Assurez vous également d'avoir un échantillon de mains assez grand pour prendre votre décision. Il faut au moins un échantillon de 500 mains, mais de préférence davantage. Les statistiques sur les 3-bets varient beaucoup et un échantillon trop faible peut vous mener à prendre des décisions erronées. Si vous avez moins de 500 mains enregistrées sur un adversaire, je recommande de respecter son 3-bet et d'abandonner votre main. Il faut aussi tenir compte de la capacité de l'adversaire à savoir jeter une main, ce qui est généralement le cas avec des joueurs qui 3-bet souvent.
Faites aussi très attention à la taille de votre 4-bet. Vous devez relancer du même montant que vous le feriez avec une main de premier ordre, sans quoi, il sera aisé pour vos opposants de deviner ce que vous faites. Quelque-chose comme deux fois le montant du 3-bet plus deux big blinds est généralement correct. Vous devez aussi prendre garde à ne pas vous retrouver pot committed après votre 4-bet bluff. En d'autres termes, vous ne devez pas voir une cote du pot favorable pour payer un 5-bet all-in.

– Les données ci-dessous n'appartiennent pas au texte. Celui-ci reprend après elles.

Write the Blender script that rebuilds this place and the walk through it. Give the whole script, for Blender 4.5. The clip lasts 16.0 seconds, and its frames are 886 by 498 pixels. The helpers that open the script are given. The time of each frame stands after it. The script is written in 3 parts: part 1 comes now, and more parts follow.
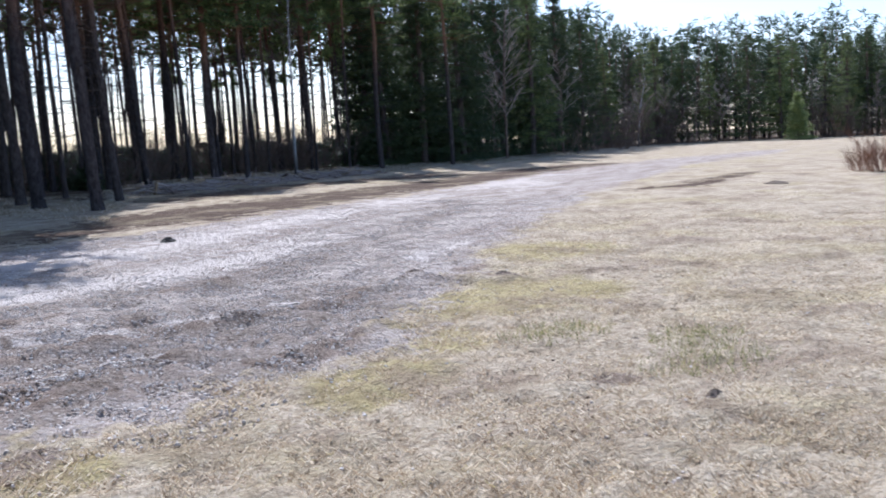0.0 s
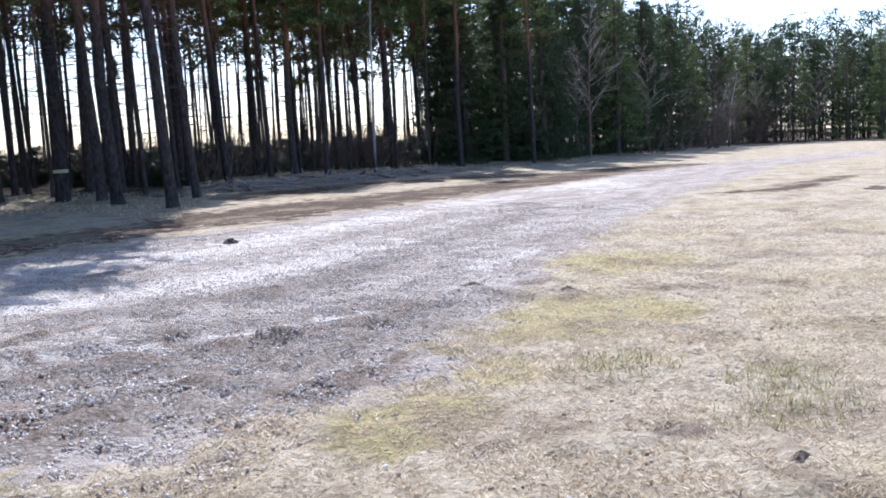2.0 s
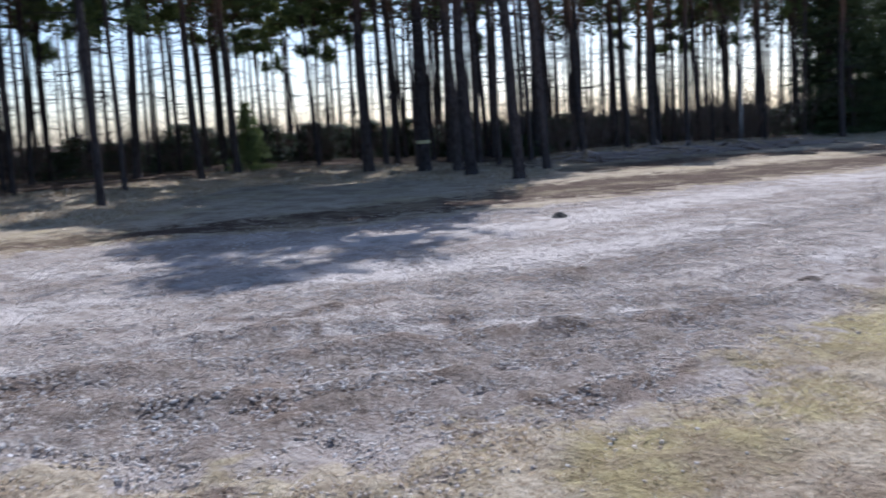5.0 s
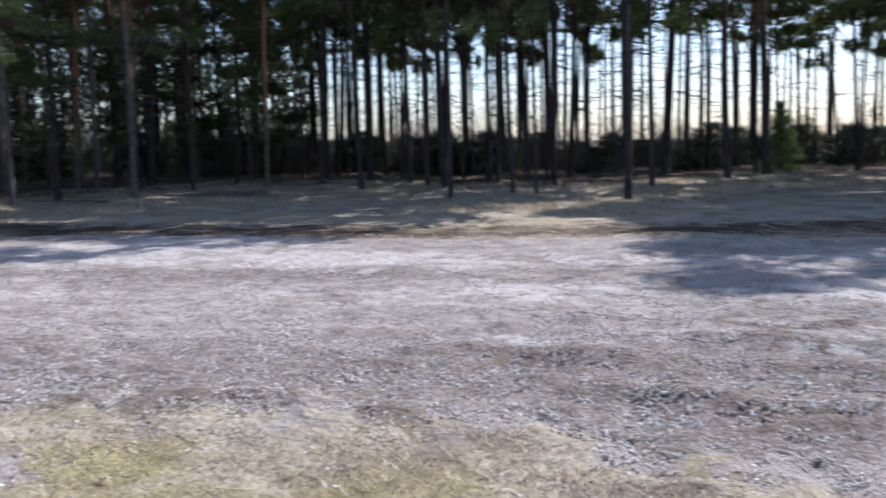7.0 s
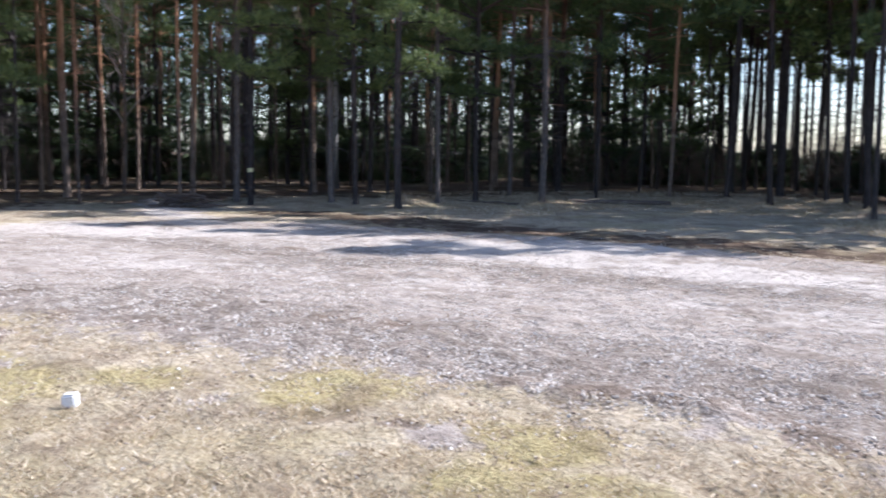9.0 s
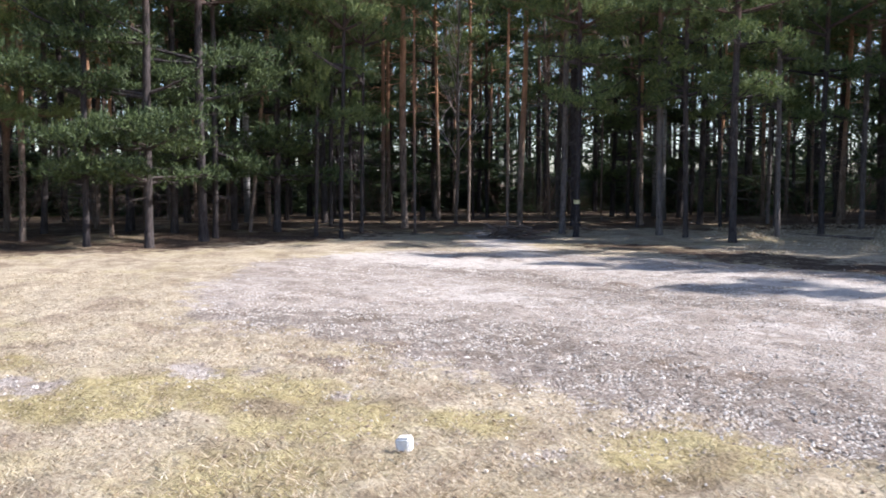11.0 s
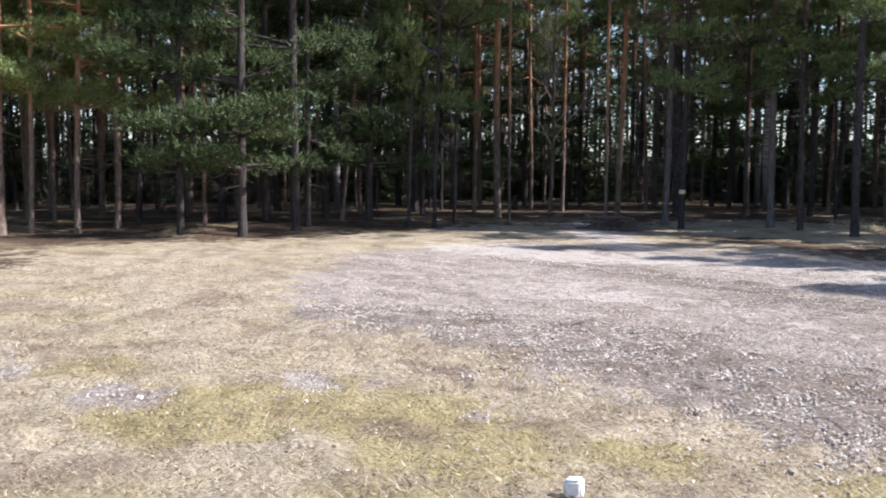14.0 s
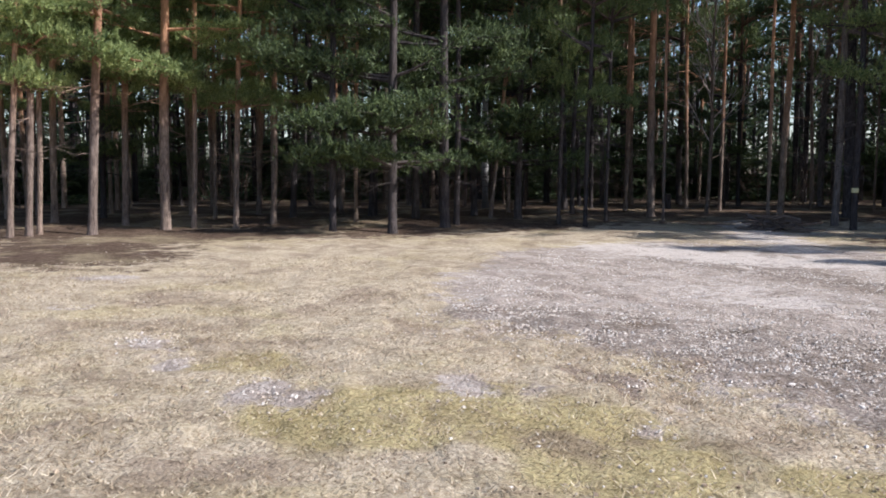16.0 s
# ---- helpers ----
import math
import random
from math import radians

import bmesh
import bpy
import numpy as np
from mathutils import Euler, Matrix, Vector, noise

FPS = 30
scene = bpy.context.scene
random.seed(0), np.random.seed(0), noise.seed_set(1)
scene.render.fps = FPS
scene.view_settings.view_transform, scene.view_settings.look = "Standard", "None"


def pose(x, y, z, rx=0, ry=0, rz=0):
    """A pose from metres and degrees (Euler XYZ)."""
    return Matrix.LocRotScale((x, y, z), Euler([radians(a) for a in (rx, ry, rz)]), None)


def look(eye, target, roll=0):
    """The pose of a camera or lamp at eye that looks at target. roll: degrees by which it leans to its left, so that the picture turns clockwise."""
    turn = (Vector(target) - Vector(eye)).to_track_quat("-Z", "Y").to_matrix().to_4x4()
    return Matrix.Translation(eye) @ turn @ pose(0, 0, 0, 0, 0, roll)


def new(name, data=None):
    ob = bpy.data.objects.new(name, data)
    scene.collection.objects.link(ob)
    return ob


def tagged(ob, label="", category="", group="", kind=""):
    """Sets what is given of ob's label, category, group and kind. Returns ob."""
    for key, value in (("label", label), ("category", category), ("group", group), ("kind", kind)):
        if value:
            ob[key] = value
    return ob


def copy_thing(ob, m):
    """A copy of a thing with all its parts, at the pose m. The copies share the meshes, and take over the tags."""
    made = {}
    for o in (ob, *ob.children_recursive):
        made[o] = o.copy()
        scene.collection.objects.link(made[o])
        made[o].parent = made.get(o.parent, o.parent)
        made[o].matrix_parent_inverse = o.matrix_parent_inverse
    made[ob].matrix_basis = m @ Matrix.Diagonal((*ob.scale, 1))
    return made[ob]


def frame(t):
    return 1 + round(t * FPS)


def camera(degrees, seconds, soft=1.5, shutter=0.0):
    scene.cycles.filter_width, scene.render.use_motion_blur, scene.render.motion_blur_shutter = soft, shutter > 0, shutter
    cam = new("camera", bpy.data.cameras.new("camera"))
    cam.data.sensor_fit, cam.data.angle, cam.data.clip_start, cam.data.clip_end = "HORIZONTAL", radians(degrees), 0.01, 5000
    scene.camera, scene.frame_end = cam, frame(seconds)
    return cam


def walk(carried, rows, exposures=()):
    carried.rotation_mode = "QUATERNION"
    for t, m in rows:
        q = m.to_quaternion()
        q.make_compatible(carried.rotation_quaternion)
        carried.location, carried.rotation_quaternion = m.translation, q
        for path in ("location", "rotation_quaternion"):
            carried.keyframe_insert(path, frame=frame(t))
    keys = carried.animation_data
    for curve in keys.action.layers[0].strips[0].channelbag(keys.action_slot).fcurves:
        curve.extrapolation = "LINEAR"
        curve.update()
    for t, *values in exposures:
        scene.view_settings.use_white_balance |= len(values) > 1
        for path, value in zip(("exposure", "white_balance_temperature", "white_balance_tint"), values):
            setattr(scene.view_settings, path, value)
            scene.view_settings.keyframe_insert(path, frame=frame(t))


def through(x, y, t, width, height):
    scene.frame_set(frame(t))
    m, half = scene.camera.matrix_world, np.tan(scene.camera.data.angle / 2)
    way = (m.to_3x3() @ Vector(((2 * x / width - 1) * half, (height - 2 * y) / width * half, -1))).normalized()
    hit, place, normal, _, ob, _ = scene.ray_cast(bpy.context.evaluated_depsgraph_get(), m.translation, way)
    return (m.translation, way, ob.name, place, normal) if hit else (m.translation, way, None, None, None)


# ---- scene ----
cam = camera(51.8, 16.0, soft=1.75, shutter=0.45)
# seconds, x, y, z, yaw, pitch, roll
PATH = [
    (0.0, -1.353, -1.077, 1.457, -33.29, -6.74, 2.53),
    (0.5, -1.189, -0.971, 1.463, -30.25, -6.41, 2.43),
    (1.0, -1.027, -0.834, 1.472, -29.46, -6.30, 2.33),
    (1.5, -0.903, -0.721, 1.493, -28.77, -6.45, 2.27),
    (2.0, -0.768, -0.595, 1.509, -27.99, -6.71, 2.14),
    (2.5, -0.627, -0.469, 1.522, -27.07, -7.14, 2.13),
    (3.0, -0.478, -0.375, 1.514, -26.06, -7.54, 2.08),
    (3.2, -0.425, -0.345, 1.510, -25.68, -7.66, 2.08),
    (5.3, 0.000, 0.030, 1.480, -0.75, -7.65, 2.50),
    (5.5, -0.000, 0.000, 1.482, 2.20, -7.82, 2.35),
    (6.0, -0.014, -0.096, 1.512, 10.36, -7.89, 1.72),
    (6.5, 0.020, -0.164, 1.541, 18.24, -7.48, 1.33),
    (7.0, 0.115, -0.142, 1.519, 27.10, -6.68, 1.13),
    (7.5, 0.108, -0.166, 1.509, 34.21, -6.48, 0.74),
    (8.0, 0.091, -0.279, 1.517, 40.71, -6.42, 0.12),
    (8.5, 0.057, -0.348, 1.514, 45.95, -6.33, -0.38),
    (9.0, 0.002, -0.379, 1.509, 51.57, -5.94, -0.58),
    (9.5, -0.112, -0.327, 1.503, 57.29, -5.53, -0.13),
    (10.0, -0.221, -0.256, 1.512, 63.57, -4.72, 0.32),
    (10.2, -0.280, -0.235, 1.512, 66.00, -4.35, 0.30),
    (12.3, -1.190, -0.215, 1.482, 73.80, -4.37, 0.00),
    (12.5, -1.255, -0.223, 1.480, 74.09, -4.40, -0.03),
    (13.0, -1.399, -0.253, 1.478, 74.60, -4.57, -0.08),
    (13.5, -1.497, -0.315, 1.488, 74.94, -4.72, -0.06),
    (14.0, -1.561, -0.400, 1.516, 76.45, -4.83, -0.15),
    (14.5, -1.709, -0.365, 1.495, 79.53, -4.78, 0.08),
    (15.0, -1.813, -0.348, 1.488, 82.70, -4.76, 0.18),
    (15.5, -1.904, -0.392, 1.493, 84.52, -4.75, 0.05),
    (16.0, -1.940, -0.455, 1.489, 85.52, -4.97, -0.14),
]
walk(cam, [(t, pose(x, y, z, 90 + p, r, w)) for t, x, y, z, w, p, r in PATH],
     exposures=[(0.0, 0.78, 5300, 16), (1.5, 0.98, 5300, 16), (2.5, 1.08, 5300, 16), (3.2, 0.82, 5300, 16), (5.5, 0.46, 5250, 16), (7.0, 0.72, 5350, 16), (9.0, 1.15, 5550, 16), (12.5, 1.1, 5800, 15), (13.5, 1.13, 5800, 15), (14.5, 0.77, 5800, 15), (15.0, 0.74, 5800, 15), (16.0, 0.72, 5800, 15)])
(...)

Vous pourriez penser : si j'ai une bonne cote, pourquoi ne pas essayer de me retrouver dans ce type de situations ? Car le 4-bet bluff deviendrait alors EV- parce que vous vous seriez engagé dans le pot avec une main qui a une faible valeur et qu'elle ne serait pas compensée par l'EV+ du 5-bet all-in de l'adversaire.
Pour résumer : observez le pourcentage de 3-bet de l'adversaire, la taille des tapis, le volume de l'échantillon de main et la fold equity.